[Start of LISTED RECORDS]

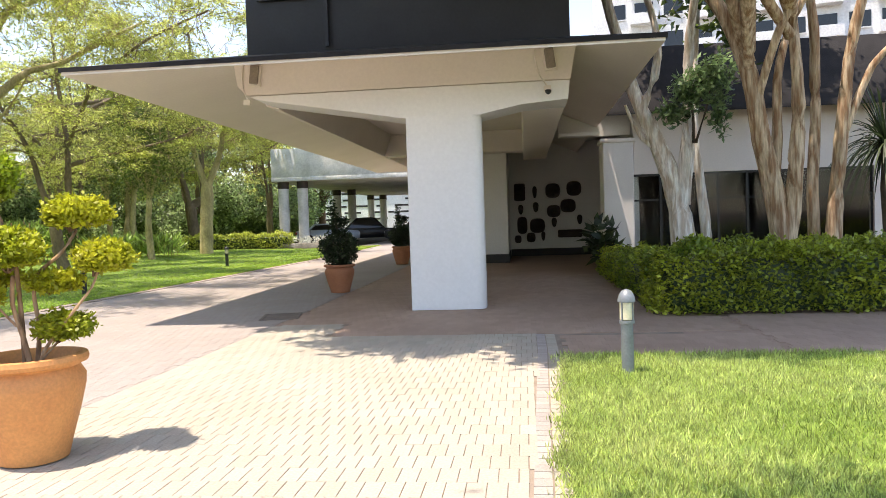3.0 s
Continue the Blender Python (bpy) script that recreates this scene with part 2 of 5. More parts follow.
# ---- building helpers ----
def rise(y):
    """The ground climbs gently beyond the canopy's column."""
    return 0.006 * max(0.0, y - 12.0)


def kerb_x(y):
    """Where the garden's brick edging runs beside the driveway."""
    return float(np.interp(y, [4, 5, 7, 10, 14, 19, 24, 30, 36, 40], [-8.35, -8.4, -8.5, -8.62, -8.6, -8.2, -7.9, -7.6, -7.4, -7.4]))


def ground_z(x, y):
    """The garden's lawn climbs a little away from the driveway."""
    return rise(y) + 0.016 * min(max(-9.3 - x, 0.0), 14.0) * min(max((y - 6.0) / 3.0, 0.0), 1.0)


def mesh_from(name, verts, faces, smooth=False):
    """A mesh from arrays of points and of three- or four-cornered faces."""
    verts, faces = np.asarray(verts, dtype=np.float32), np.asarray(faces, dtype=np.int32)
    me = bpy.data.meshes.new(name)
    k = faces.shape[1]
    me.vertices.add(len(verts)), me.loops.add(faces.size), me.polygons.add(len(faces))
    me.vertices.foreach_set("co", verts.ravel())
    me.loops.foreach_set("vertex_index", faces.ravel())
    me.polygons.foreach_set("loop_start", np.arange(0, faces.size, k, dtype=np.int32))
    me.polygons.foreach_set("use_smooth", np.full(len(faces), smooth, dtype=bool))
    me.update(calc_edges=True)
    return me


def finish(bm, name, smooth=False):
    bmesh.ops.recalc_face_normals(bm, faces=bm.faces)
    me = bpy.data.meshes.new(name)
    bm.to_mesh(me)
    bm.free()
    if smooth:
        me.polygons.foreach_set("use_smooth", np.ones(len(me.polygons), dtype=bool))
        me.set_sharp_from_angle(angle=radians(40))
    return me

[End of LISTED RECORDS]
[Start of LISTED RECORDS]

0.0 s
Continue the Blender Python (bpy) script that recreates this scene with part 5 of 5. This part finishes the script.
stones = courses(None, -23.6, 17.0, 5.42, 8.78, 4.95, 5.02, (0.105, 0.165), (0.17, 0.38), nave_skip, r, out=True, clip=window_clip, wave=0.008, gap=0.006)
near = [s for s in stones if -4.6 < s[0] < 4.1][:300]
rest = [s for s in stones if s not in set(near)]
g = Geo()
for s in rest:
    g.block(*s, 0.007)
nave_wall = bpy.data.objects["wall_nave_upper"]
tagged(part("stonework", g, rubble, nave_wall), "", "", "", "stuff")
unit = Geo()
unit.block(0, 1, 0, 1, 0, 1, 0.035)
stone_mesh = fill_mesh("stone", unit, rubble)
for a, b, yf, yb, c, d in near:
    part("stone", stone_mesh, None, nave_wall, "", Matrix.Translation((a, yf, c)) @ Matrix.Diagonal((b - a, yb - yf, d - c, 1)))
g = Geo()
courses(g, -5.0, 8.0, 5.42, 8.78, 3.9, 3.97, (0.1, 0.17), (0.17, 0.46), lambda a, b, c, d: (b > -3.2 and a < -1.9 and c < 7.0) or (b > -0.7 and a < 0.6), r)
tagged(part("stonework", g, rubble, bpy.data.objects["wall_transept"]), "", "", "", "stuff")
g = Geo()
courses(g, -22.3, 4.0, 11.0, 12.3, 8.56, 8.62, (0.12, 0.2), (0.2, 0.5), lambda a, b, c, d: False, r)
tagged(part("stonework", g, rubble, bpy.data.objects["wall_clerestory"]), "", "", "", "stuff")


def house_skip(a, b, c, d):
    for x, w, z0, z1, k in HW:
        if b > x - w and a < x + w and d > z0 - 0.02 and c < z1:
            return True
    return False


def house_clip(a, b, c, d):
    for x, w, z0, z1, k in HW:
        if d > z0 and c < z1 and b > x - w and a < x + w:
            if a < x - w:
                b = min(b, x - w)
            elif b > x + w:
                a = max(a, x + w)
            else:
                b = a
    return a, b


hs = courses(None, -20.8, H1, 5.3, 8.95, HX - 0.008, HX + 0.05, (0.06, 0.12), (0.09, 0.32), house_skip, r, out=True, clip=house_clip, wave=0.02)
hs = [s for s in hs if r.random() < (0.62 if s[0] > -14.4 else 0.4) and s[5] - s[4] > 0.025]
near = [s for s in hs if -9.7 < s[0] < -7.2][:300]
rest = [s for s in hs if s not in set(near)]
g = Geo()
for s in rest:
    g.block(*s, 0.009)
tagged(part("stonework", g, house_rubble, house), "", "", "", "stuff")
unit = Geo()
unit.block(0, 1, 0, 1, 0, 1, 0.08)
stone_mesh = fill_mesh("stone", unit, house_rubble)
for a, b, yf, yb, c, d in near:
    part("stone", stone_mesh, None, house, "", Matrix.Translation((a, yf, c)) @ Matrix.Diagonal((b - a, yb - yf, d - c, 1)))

[End of LISTED RECORDS]

● TASK TO CARRY OUT: Using the entries above, extract exactly the span from the line with "More parts follow." to the line with "return rise(y) +", both lines included; leave out everything else.

● RESULT OF THIS EXERCISE:
Continue the Blender Python (bpy) script that recreates this scene with part 2 of 5. More parts follow.
# ---- building helpers ----
def rise(y):
    """The ground climbs gently beyond the canopy's column."""
    return 0.006 * max(0.0, y - 12.0)


def kerb_x(y):
    """Where the garden's brick edging runs beside the driveway."""
    return float(np.interp(y, [4, 5, 7, 10, 14, 19, 24, 30, 36, 40], [-8.35, -8.4, -8.5, -8.62, -8.6, -8.2, -7.9, -7.6, -7.4, -7.4]))


def ground_z(x, y):
    """The garden's lawn climbs a little away from the driveway."""
    return rise(y) + 0.016 * min(max(-9.3 - x, 0.0), 14.0) * min(max((y - 6.0) / 3.0, 0.0), 1.0)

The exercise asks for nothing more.